The fact that Alpha Centauri, the star which would be expected most strongly to influence the sun, and hence the earth, was nearest the sun at the climax of the last glacial epoch, and that today the solar atmosphere is most active when the star is presumably most disturbed may be of no significance. It is given for what it is worth. Its importance lies not in the fact that it proves anything but that no contradiction is found when we test the electro-stellar hypothesis by facts which were not thought of when the hypothesis was framed. A vast amount of astronomical work is still needed before the matter can be brought to any definite conclusion. In case the hypothesis stands firm, it may be possible to use the stars as a help in determining the exact chronology of the later part of geological times. If the hypothesis is disproved, it will merely leave the question of solar variations where it is today. It will not influence the main conclusions of this book as to the causes and nature of climatic changes. Its value lies in the fact that it calls attention to new lines of research.

FOOTNOTES:

[Footnote 120: Lewis Boss: Convergent of a Moving Cluster in Taurus; Astronom. Jour., Vol. 26, No. 4, 1908, pp. 31-36.]

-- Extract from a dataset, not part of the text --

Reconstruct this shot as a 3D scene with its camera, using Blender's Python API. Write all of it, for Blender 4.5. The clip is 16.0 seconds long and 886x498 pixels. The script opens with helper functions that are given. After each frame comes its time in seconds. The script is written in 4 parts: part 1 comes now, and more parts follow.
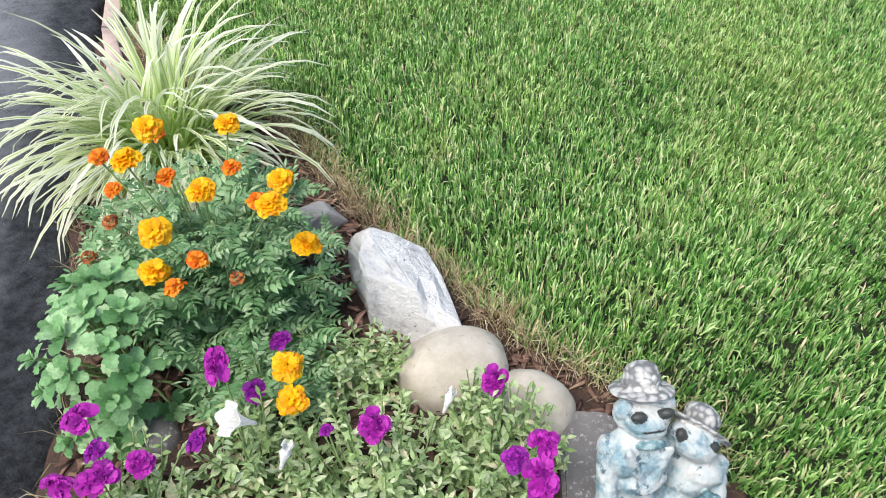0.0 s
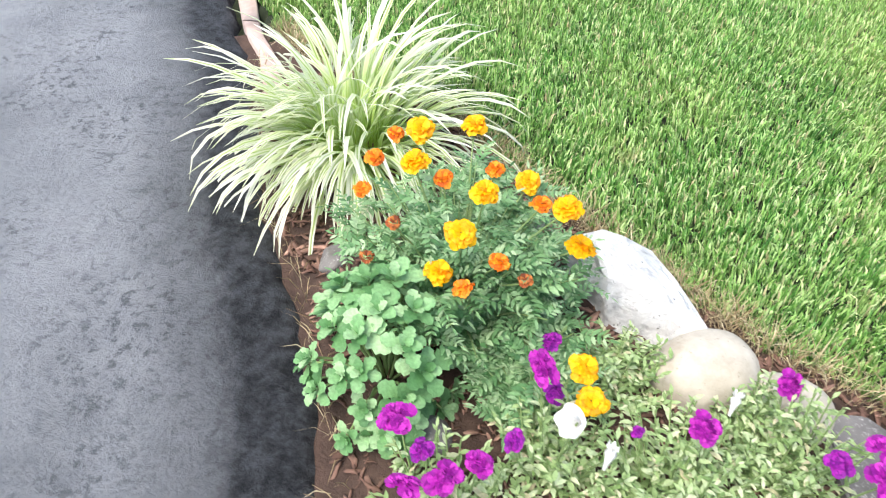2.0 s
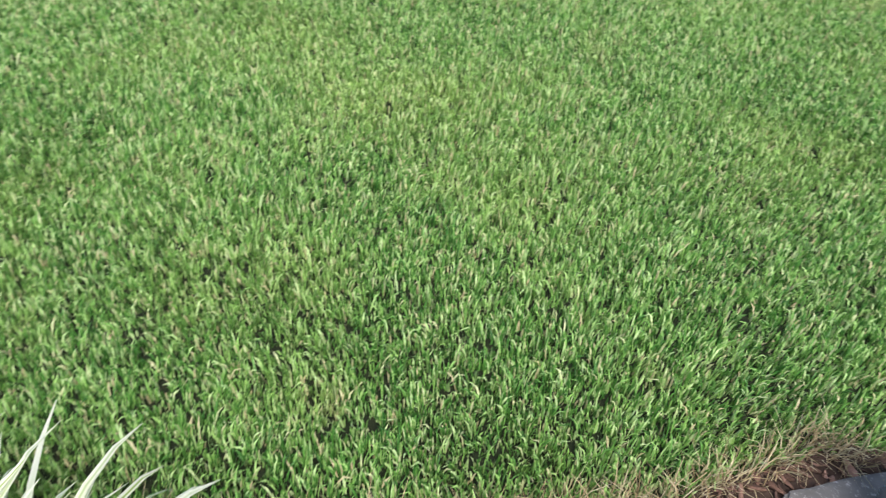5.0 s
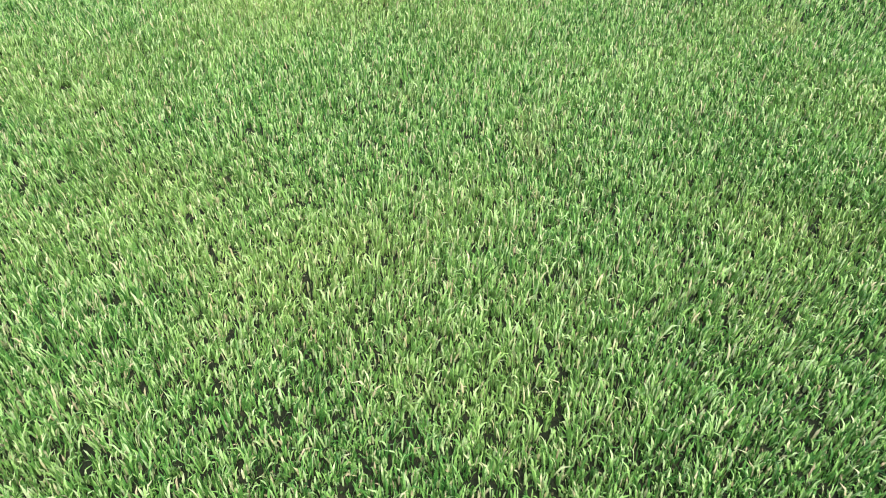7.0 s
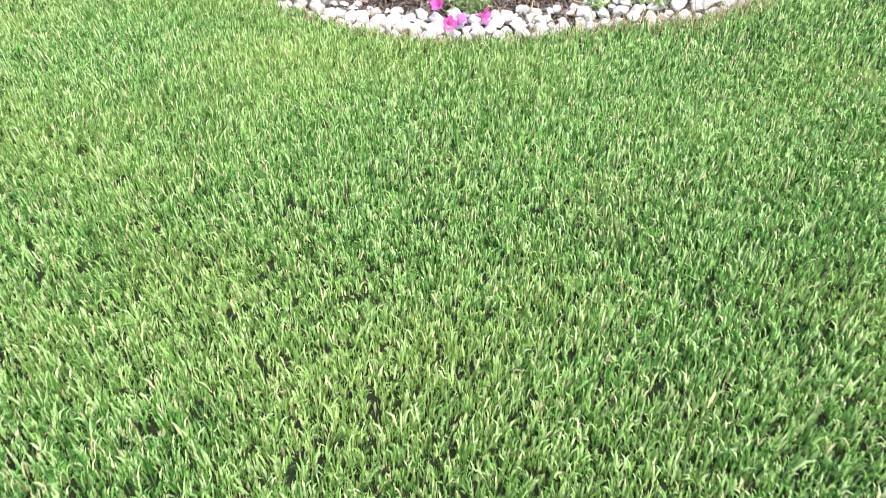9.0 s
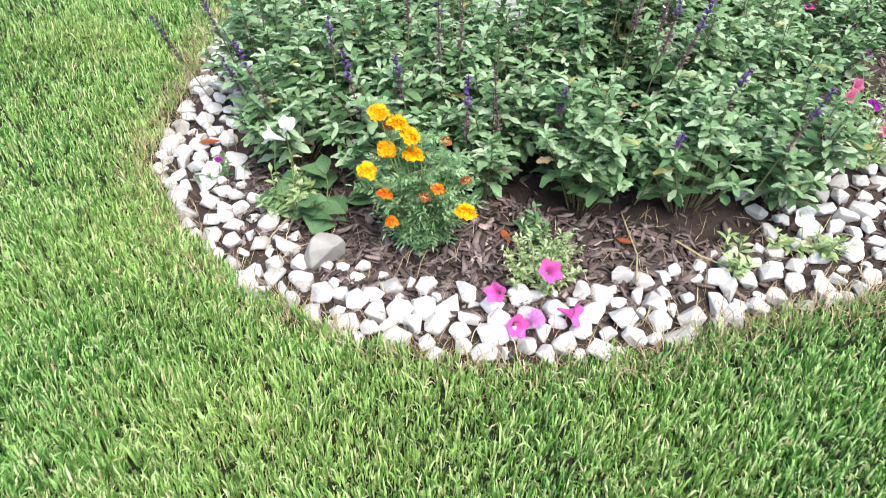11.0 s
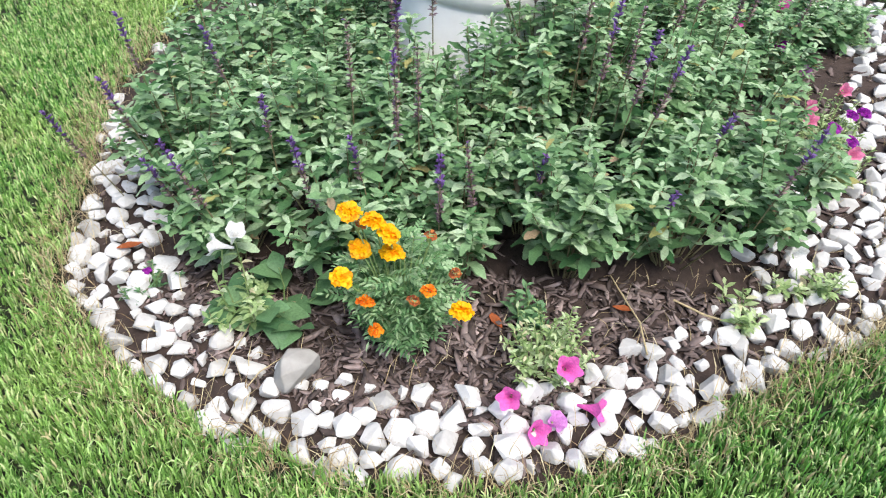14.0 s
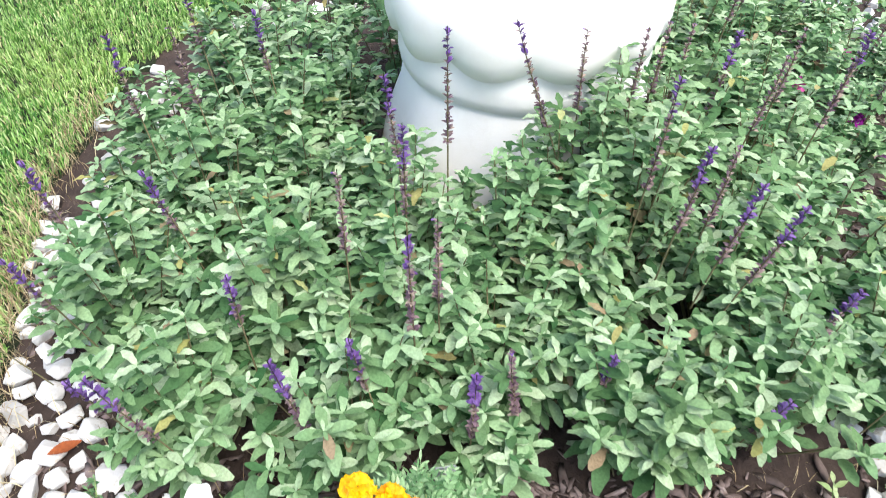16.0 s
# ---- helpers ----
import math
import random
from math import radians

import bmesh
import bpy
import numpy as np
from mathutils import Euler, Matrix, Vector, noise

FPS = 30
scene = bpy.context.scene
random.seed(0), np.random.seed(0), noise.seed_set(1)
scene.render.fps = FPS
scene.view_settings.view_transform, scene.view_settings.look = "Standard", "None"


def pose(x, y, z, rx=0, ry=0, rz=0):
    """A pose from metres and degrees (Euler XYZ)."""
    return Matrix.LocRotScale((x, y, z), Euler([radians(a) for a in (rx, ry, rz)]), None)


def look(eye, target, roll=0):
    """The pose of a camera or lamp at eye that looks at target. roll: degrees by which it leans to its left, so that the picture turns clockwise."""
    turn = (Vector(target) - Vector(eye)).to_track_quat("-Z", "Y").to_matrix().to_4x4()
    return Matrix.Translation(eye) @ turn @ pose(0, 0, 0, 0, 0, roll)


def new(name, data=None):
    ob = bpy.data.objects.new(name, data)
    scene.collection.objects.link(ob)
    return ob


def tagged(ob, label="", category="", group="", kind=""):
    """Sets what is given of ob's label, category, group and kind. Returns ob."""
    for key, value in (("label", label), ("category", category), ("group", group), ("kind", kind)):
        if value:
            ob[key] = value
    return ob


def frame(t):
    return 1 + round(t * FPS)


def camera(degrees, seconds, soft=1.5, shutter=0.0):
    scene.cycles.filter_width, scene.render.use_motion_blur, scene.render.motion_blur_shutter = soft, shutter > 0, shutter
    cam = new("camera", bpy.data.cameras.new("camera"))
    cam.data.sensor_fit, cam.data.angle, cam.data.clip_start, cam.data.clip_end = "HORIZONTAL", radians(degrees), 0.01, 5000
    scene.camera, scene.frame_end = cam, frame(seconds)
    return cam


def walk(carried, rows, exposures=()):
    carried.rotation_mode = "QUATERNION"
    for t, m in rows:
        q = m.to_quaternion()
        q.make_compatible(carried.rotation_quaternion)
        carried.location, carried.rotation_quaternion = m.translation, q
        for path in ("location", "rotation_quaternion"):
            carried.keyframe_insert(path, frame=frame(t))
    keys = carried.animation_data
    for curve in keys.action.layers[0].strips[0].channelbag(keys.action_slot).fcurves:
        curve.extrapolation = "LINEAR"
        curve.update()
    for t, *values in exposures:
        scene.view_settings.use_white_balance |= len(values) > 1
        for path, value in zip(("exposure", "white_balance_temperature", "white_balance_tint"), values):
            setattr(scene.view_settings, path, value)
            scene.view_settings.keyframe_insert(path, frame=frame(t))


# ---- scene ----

[Footnote 121: F. R. Moulton: in Introduction to Astronomy, 1916.]

[Footnote 122: A. Penck: Die Alpen im Eiszeitalter, Leipzig, 1909.]

[Footnote 123: R. D. Salisbury: Physical Geography of the Pleistocene, in Outlines of Geologic History, by Willis and Salisbury, 1910, pp. 273-274.]

[Footnote 124: Davis, Pumpelly, and Huntington: Explorations in Turkestan, Carnegie Inst. of Wash., No. 26, 1905.

In North America the stages have been the subject of intensive studies on the part of Taylor, Leverett, Goldthwait, and many others.]